Site Reliability Engineer

Job description

Who is Astronomer?

Founded in 2015, Astronomer is a modern clickstream infrastructure platform to collect, route, and prep both clickstream and customer data, optimized for ease of initial implementation, flexibility, security and total cost of operation. Our team comes from a diverse mix of multidisciplinary backgrounds and is backed by notable venture investors including Frontline Ventures, 500 Startups, Angelpad and CincyTech.

Role Description

You will work on large-scale system design and troubleshooting, and be fluent in systems programming and automation. You will have a desire to take on the complex problems of scale. Familiarity with running production environments at scale is crucial in this job along with an in-depth understanding of linux systems internals, and networking. Must have experience in at least some of: Mesos, Kafka, Airflow, Marathon, DC/OS, AWS, Google Cloud, CoreOS, Python, Go.

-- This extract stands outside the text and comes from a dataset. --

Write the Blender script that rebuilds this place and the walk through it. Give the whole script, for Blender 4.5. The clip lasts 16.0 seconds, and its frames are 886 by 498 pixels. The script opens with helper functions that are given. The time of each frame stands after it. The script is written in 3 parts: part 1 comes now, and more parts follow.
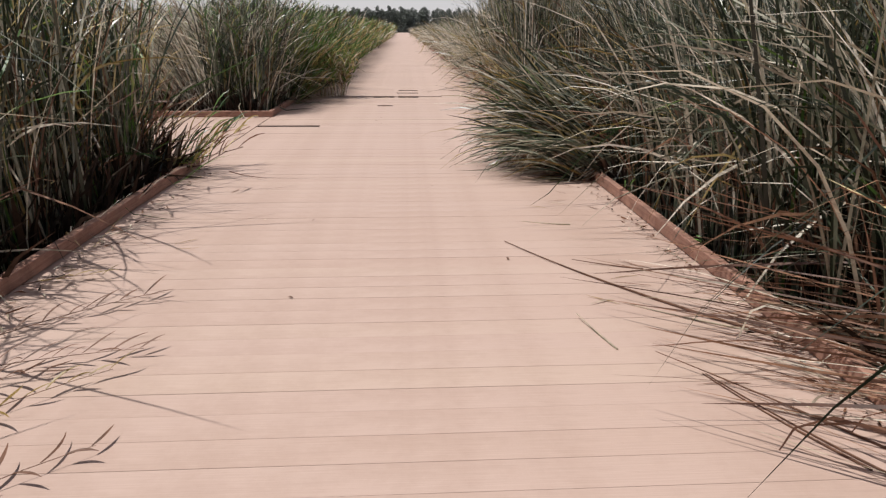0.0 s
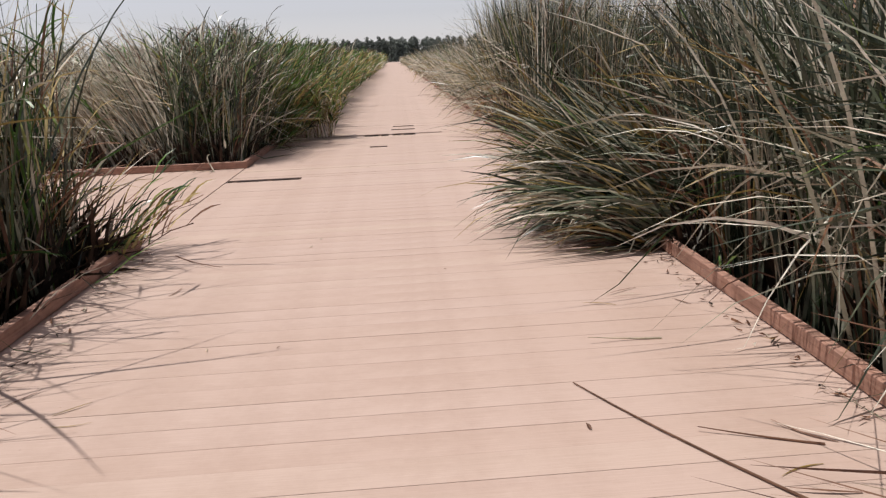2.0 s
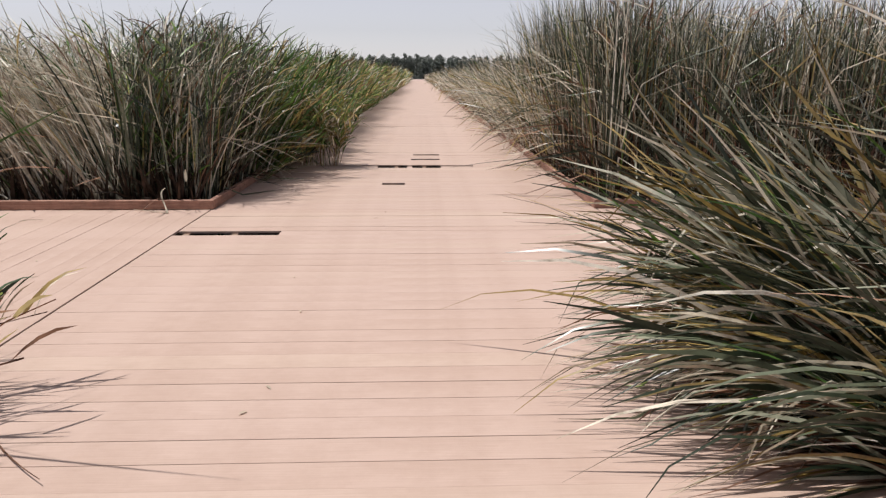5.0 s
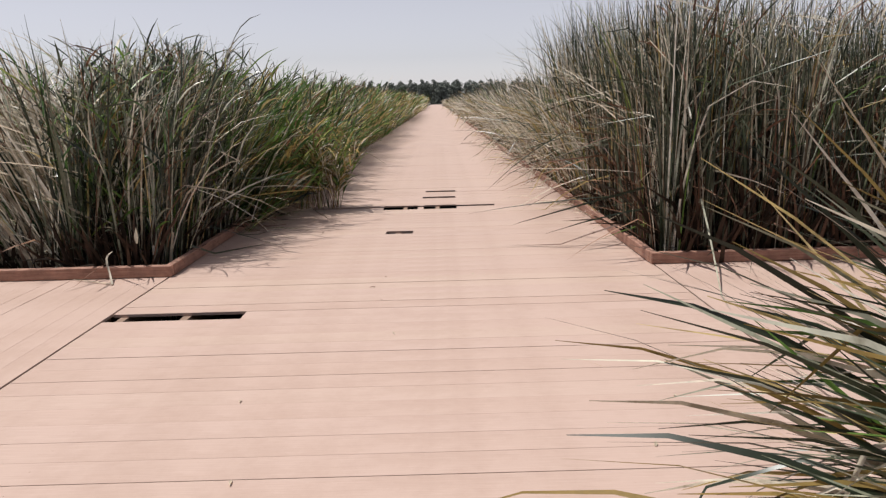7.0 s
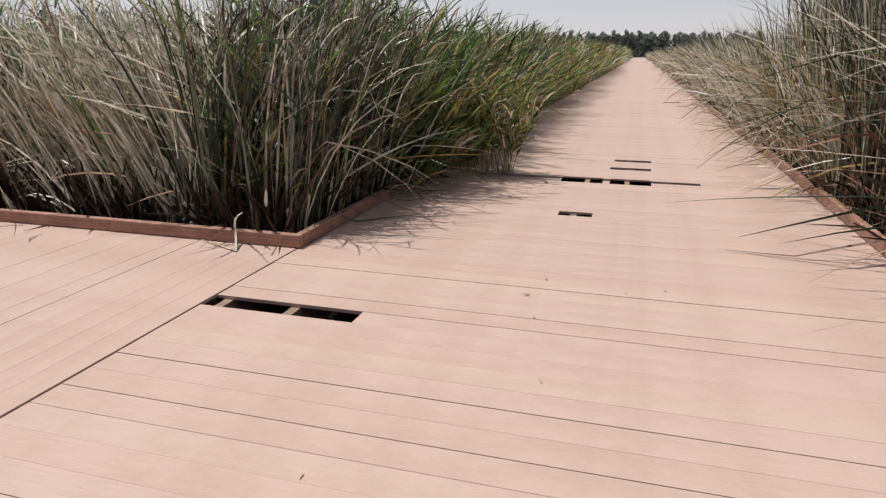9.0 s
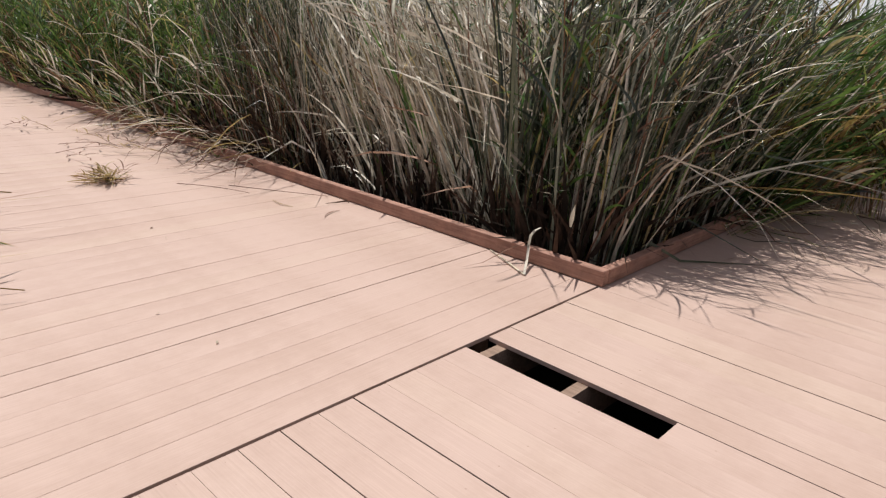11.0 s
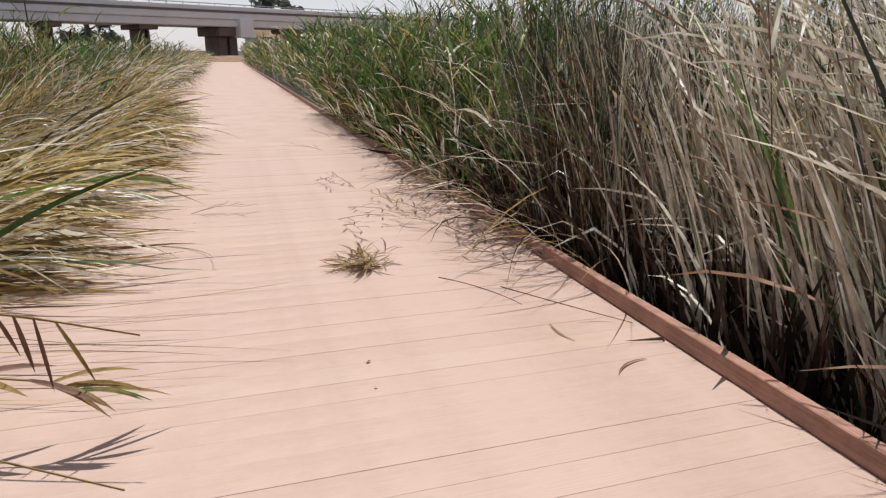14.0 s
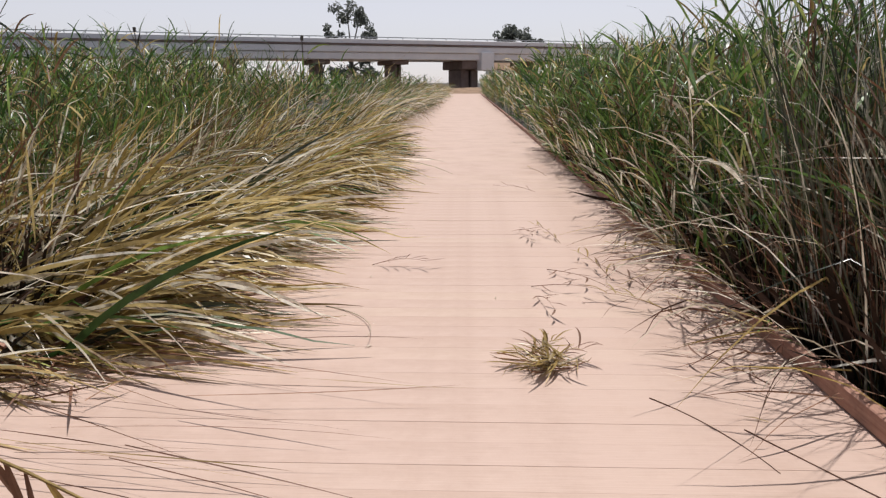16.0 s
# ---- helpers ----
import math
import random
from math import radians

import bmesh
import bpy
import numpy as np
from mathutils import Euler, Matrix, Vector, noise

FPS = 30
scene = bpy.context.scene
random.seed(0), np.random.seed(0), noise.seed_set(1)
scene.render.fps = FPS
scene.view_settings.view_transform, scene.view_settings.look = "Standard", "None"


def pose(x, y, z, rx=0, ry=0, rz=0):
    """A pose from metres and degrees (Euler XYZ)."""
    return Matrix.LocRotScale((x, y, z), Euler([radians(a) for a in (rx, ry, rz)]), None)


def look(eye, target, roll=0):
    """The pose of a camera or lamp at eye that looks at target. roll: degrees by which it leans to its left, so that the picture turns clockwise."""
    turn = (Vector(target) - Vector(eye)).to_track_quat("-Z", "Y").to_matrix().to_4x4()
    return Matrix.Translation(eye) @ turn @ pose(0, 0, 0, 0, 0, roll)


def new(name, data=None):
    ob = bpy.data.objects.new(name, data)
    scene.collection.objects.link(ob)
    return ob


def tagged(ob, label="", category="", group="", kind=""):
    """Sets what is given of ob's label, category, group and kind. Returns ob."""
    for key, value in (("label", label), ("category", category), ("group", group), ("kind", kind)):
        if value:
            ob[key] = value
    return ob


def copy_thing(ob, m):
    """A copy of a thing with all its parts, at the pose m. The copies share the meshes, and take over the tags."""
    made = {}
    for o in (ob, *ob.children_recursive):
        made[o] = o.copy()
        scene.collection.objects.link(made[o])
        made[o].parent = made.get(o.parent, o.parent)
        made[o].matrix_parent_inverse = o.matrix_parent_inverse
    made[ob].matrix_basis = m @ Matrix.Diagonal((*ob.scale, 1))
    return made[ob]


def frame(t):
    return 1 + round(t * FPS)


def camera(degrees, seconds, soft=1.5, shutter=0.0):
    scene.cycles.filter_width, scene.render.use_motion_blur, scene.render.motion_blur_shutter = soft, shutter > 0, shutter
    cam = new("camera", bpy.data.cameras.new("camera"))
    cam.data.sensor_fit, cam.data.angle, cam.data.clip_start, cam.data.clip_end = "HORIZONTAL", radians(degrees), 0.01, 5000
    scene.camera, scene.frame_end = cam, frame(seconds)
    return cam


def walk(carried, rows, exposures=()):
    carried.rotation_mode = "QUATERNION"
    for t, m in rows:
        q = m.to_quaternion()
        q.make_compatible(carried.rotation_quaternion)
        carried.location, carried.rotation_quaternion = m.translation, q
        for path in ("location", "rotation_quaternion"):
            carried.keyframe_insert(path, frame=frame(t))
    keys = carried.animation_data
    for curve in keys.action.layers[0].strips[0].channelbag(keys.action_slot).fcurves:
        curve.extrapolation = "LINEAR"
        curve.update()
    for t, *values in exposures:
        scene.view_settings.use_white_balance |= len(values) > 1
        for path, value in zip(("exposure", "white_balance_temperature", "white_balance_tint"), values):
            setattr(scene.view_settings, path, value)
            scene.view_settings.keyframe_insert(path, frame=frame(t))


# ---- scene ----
cam = camera(68.1, 16.0, soft=1.3)
PATH = [
    (0, (0.165, 0.888, 1.288), (0.275, 2.78, 0.651), 0.3),
    (0.5, (0.129, 1.323, 1.286), (0.227, 3.206, 0.618), -0.3),
    (1, (0.163, 1.705, 1.305), (0.241, 3.606, 0.688), -0.7),
    (1.5, (0.128, 2.102, 1.282), (0.25, 4.019, 0.725), -0.7),
    (2, (0.14, 2.474, 1.3), (0.254, 4.389, 0.735), -2.4),
    (2.5, (0.157, 2.855, 1.334), (0.223, 4.794, 0.848), -0.9),
    (3, (0.134, 3.277, 1.301), (0.235, 5.206, 0.784), 0.4),
    (3.5, (0.147, 3.661, 1.298), (0.264, 5.583, 0.756), -0.5),
    (4, (0.145, 4.043, 1.32), (0.199, 5.978, 0.816), 0.4),
    (4.2, (0.139, 4.194, 1.303), (0.199, 6.123, 0.779), 0.8),
    (6.3, (0.14, 5.774, 1.249), (0.18, 7.713, 0.762), -2.4),
    (6.5, (0.136, 5.9, 1.262), (0.163, 7.839, 0.773), -2.7),
    (7, (0.23, 6.197, 1.279), (0.236, 8.147, 0.837), -1.5),
    (7.5, (0.235, 6.506, 1.262), (0.26, 8.459, 0.834), -0.7),
    (8, (0.195, 6.815, 1.272), (0.091, 8.756, 0.802), -1.3),
    (8.5, (0.24, 7.078, 1.253), (-0.094, 8.973, 0.705), -1.5),
    (9, (0.225, 7.335, 1.26), (-0.305, 9.176, 0.686), 0.2),
    (9.5, (0.113, 7.617, 1.247), (-0.634, 9.369, 0.638), 0.9),
    (10, (-0.01, 7.845, 1.225), (-0.986, 9.469, 0.586), 0.7),
    (12.3, (-0.709, 8.71, 1.273), (-2.391, 9.632, 0.705), 2.4),
    (12.5, (-0.762, 8.828, 1.272), (-2.498, 9.648, 0.711), 1.3),
    (13, (-1.051, 8.981, 1.258), (-2.795, 9.751, 0.653), 1.7),
    (13.5, (-1.336, 9.081, 1.252), (-3.098, 9.782, 0.616), 0.8),
    (14, (-1.597, 9.255, 1.269), (-3.42, 9.843, 0.694), 0.5),
    (14.5, (-1.784, 9.397, 1.287), (-3.634, 9.888, 0.708), 0.5),
    (15, (-2.082, 9.466, 1.285), (-3.972, 9.881, 0.779), 1.3),
    (15.5, (-2.311, 9.48, 1.282), (-4.228, 9.662, 0.743), 0.4),
    (16, (-2.537, 9.583, 1.285), (-4.474, 9.511, 0.793), -0.3),
]
EXPOSURES = [(0, -0.16), (1.5, -0.14), (3.5, -0.04), (7, -0.06), (9, -0.12), (10, -0.03), (12.5, 0.0), (14, -0.05), (16, -0.04)]
walk(cam, [(t, look(eye, target, roll)) for t, eye, target, roll in PATH], EXPOSURES)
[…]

  • Design, write and deliver software to improve the availability, scalability, latency, and efficiency of our services.
  • Solve problems relating to mission critical services and build automation to prevent problem recurrence with the goal of automating response to all non-exceptional service conditions.
  • Influence and create new designs, architectures, standards and methods for large-scale distributed systems.
  • Engage in service capacity planning and demand forecasting, software performance analysis and system tuning.
  • Build and maintain monitoring and alerting systems.